RECORDS FOR THE TASK ->
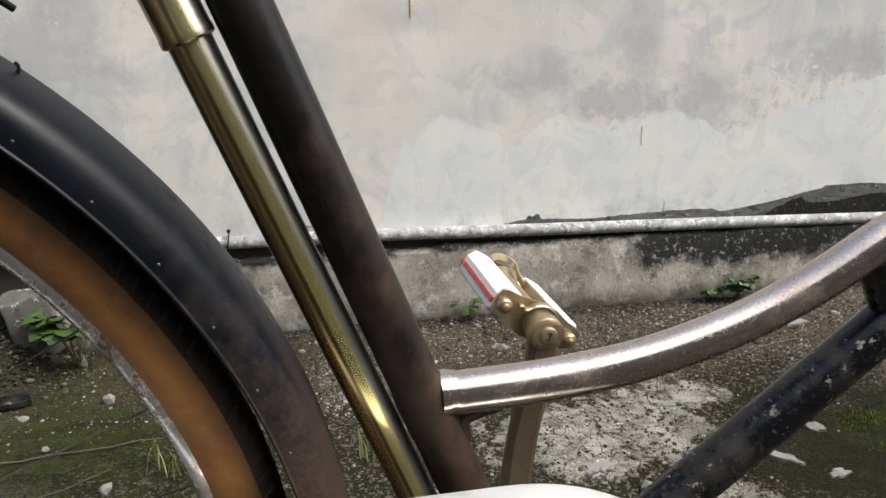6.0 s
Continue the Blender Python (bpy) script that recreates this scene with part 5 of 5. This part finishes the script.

---

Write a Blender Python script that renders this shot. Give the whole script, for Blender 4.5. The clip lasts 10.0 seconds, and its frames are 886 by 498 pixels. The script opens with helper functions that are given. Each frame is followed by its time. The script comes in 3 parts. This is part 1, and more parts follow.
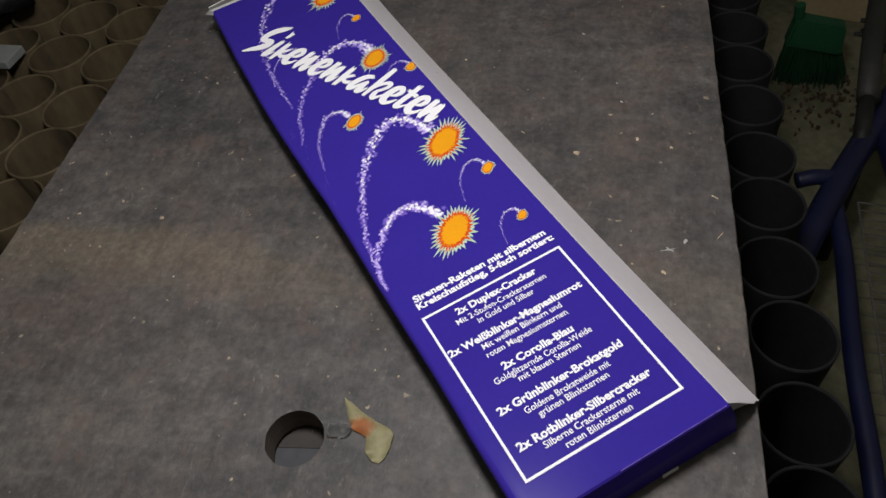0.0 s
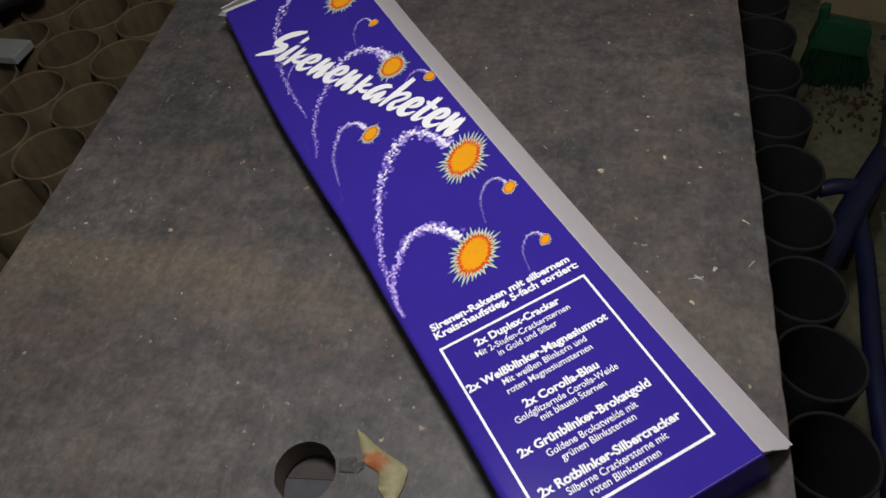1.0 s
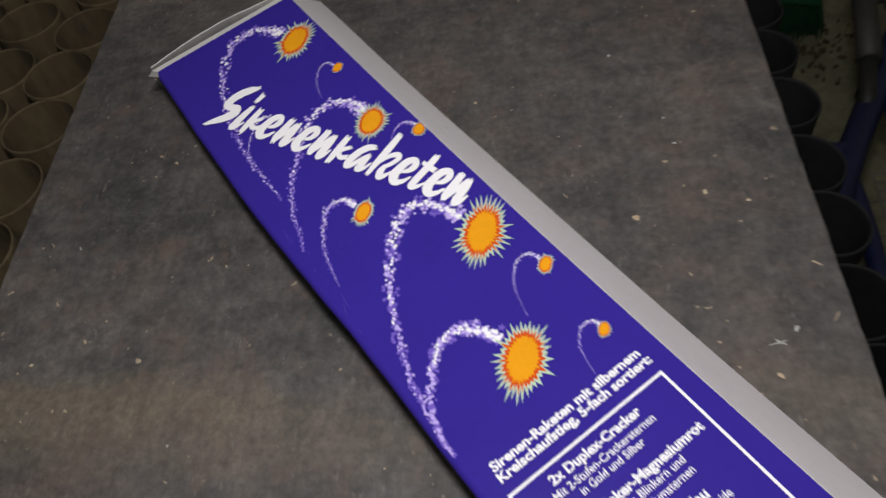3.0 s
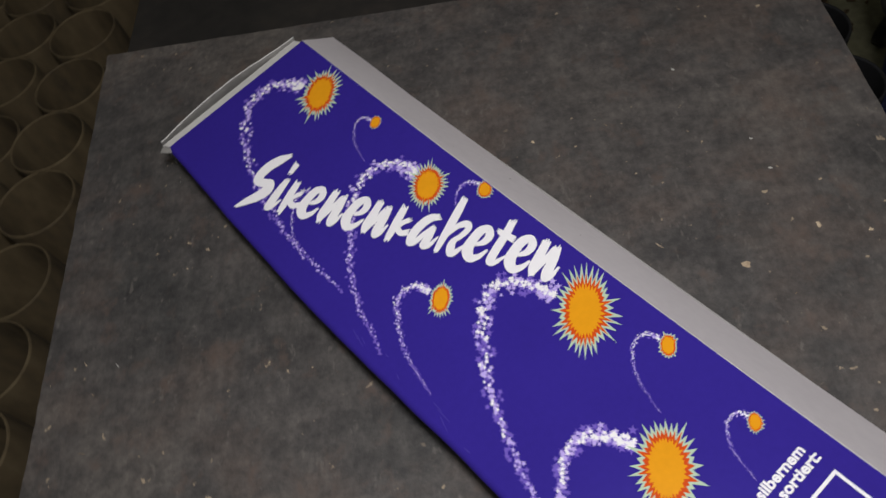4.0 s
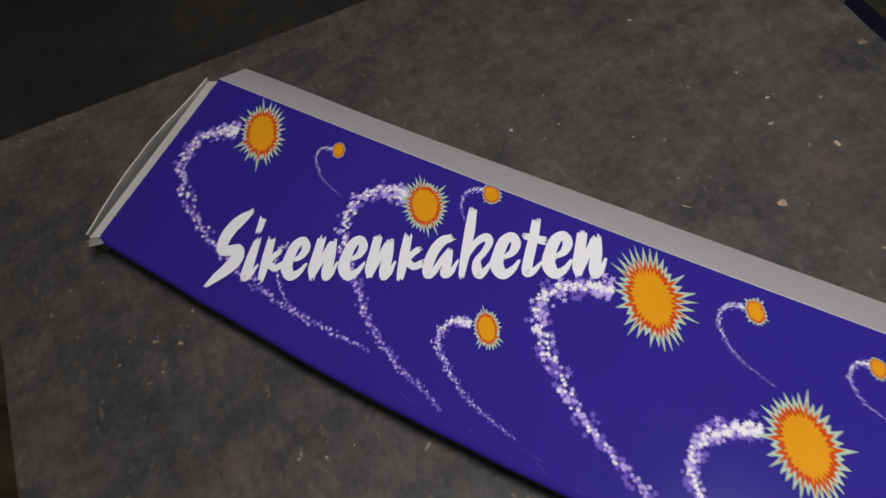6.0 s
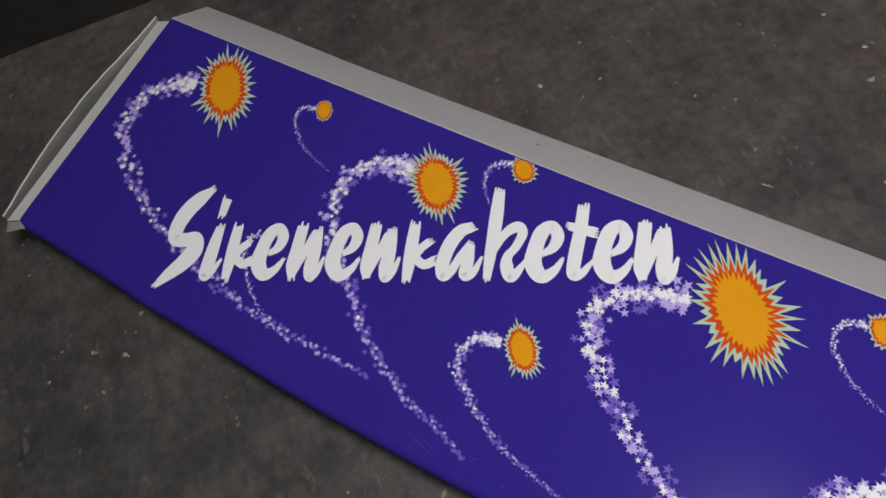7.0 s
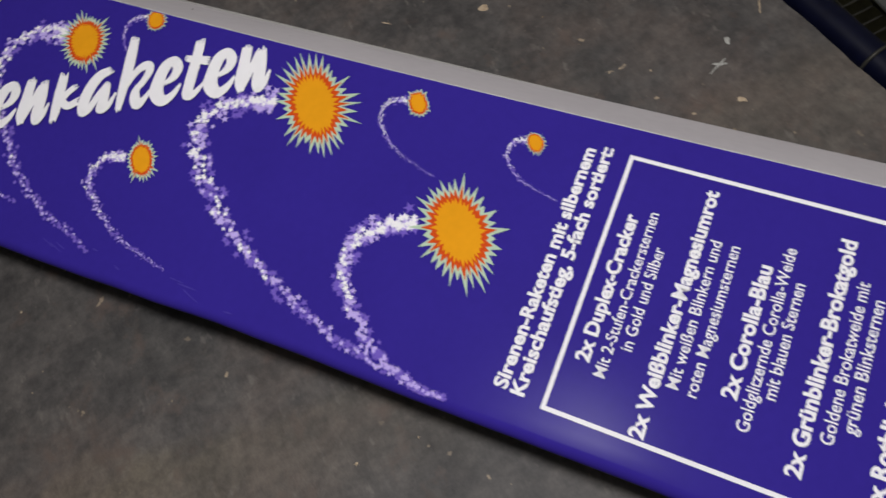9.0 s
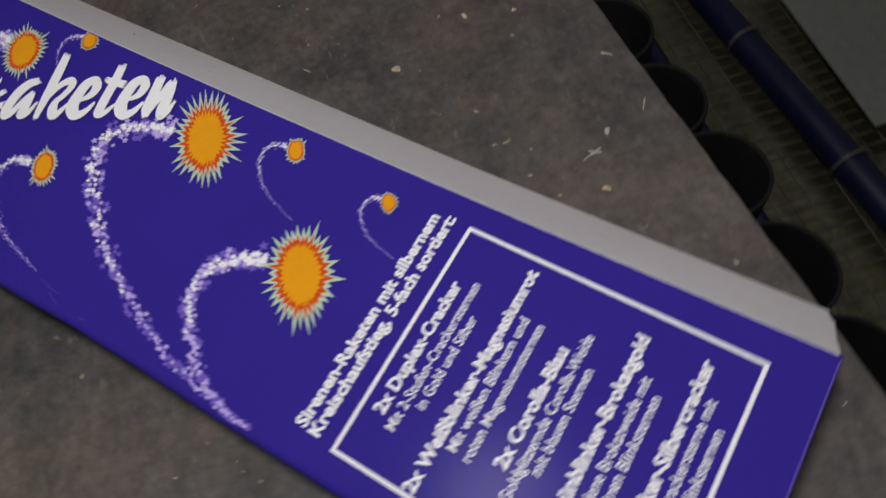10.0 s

...

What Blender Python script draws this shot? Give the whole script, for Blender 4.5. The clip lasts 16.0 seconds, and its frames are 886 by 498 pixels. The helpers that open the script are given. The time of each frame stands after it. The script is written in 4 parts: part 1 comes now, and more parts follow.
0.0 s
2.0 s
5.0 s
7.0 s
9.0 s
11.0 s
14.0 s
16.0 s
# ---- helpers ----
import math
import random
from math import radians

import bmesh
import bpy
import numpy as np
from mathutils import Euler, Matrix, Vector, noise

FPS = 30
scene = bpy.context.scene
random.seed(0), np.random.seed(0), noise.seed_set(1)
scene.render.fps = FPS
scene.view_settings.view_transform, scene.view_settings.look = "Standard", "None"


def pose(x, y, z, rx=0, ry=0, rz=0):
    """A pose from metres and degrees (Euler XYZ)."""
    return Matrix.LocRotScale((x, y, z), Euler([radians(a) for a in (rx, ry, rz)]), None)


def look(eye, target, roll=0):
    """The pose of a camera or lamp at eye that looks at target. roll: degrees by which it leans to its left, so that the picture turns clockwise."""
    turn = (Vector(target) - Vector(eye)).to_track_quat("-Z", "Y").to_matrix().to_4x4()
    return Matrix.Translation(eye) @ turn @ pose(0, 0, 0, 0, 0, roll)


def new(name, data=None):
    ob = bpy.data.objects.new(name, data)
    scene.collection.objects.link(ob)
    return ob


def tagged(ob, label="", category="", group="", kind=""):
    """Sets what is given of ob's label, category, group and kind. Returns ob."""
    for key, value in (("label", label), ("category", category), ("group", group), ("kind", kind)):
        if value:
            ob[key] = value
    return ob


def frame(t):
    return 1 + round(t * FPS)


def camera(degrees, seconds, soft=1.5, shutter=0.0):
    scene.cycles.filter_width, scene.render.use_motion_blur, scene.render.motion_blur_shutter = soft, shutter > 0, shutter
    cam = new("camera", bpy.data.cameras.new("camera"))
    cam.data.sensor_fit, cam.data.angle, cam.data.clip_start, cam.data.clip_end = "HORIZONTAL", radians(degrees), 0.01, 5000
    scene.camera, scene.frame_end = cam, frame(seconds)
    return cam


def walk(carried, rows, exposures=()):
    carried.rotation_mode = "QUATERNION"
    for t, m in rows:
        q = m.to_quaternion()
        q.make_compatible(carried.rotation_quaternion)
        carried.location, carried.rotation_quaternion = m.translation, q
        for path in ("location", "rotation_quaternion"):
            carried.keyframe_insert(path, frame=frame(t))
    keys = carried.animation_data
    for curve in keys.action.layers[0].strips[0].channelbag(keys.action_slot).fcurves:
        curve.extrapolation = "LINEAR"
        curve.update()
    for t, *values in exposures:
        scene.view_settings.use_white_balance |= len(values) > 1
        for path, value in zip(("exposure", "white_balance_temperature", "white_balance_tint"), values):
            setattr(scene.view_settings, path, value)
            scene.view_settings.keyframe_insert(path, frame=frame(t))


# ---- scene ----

INSTRUCTION ->
Copy out precisely the lines from the line with "keys = carried.animation_data" to the line with "# ---- scene" in the material above, including those two lines and omitting all the rest.

PROBLEM SOLUTION ->
    keys = carried.animation_data
    for curve in keys.action.layers[0].strips[0].channelbag(keys.action_slot).fcurves:
        curve.extrapolation = "LINEAR"
        curve.update()
    for t, *values in exposures:
        scene.view_settings.use_white_balance |= len(values) > 1
        for path, value in zip(("exposure", "white_balance_temperature", "white_balance_tint"), values):
            setattr(scene.view_settings, path, value)
            scene.view_settings.keyframe_insert(path, frame=frame(t))


# ---- scene ----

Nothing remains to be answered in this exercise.